Shannons Brewery continues to grow its customer base but is also concerned with enhancing the loyalty and associated repeat business from its existing customer base. Shannon realizes that it is generally cheaper to maintain a cadre of loyal customers than it is to recruit new customers. To this end, Shannon wants to experiment with a loyalty/rewards program that encourages more frequent visits to the brewhouse along with added consumption per visit. The rewards program, to be implemented next month, consists of an app along with in-store kiosks that will better track customer visits and purchases. The app also will offer rewards based on past purchases per visit and number of visits. Rewards will be in the form of free products and discounts on select products. Email promotion, limited direct mail, social media, and web promotions on its own website and Facebook page will be extensively employed to create buzz and disseminate promotion information.

Q1A) Shannons brewery currently boasts a customer base of 1,750 customers that frequent the brewhouse on average twice per month and spend $32 per visit. Shannon s current variable cost of goods sold is 50% of sales. The customer retention rate per month is 0.82, based on data collected from its website and an analysis of credit card receipts. Its current cost of capital for borrowing and investing is about 12% per year, or 1% per month. What is Shannons approximate CLV for its average customer? Compute your answer to the nearest penny.

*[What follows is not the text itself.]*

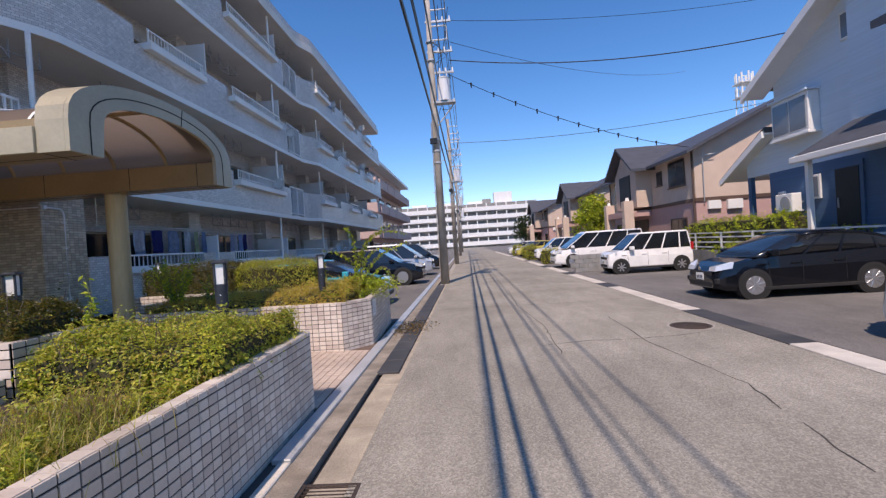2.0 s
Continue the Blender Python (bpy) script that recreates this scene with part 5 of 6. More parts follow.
KEI = dict(length=3.4, width=1.48, colour="car_white", tyre=0.285, axles=(-0.70, 0.72), spokes=7, dark_rim=True, lamp_z=0.80,
           lower=[(-1.0, 0.90, 0.08), (-0.97, 0.98, 0.02), (-0.5, 0.98, 0.0), (0.4, 0.98, 0.0), (0.62, 0.97, 0.0), (0.86, 0.90, 0.03), (0.96, 0.80, 0.07), (1.0, 0.60, 0.12)],
           belt=(-0.985, 0.66, 0.96), top=(-0.93, 0.22, 1.65), pillars=(0.02, 0.18, 0.44, 0.70, 0.99), doors=(-0.40, 0.08, 0.55))
VAN = dict(length=4.85, width=1.83, colour="car_white", tyre=0.34, axles=(-0.60, 0.62), spokes=9, lamp_z=0.86,
           lower=[(-1.0, 0.95, 0.10), (-0.97, 1.05, 0.02), (-0.5, 1.06, 0.0), (0.45, 1.05, 0.0), (0.70, 1.0, 0.0), (0.88, 0.90, 0.05), (0.97, 0.75, 0.12), (1.0, 0.55, 0.2)],
           belt=(-0.985, 0.76, 1.03), top=(-0.92, 0.28, 1.88), pillars=(0.02, 0.25, 0.5, 0.74, 0.99), doors=(-0.32, 0.12, 0.5))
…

Q1B): Assume that Shannons decides to move forward with its loyalty/rewards program. Estimates for the cost per customer are $2.6 per month. Average customer margins, before subtracting off the cost of the loyalty/rewards program, are expected to be $36 per customer per month with a boost in retention to 82% per month. What is the resulting CLV if the annual interest rate for discounting cash flows remains the same as in Q1? Compute your answer to the nearest dollar.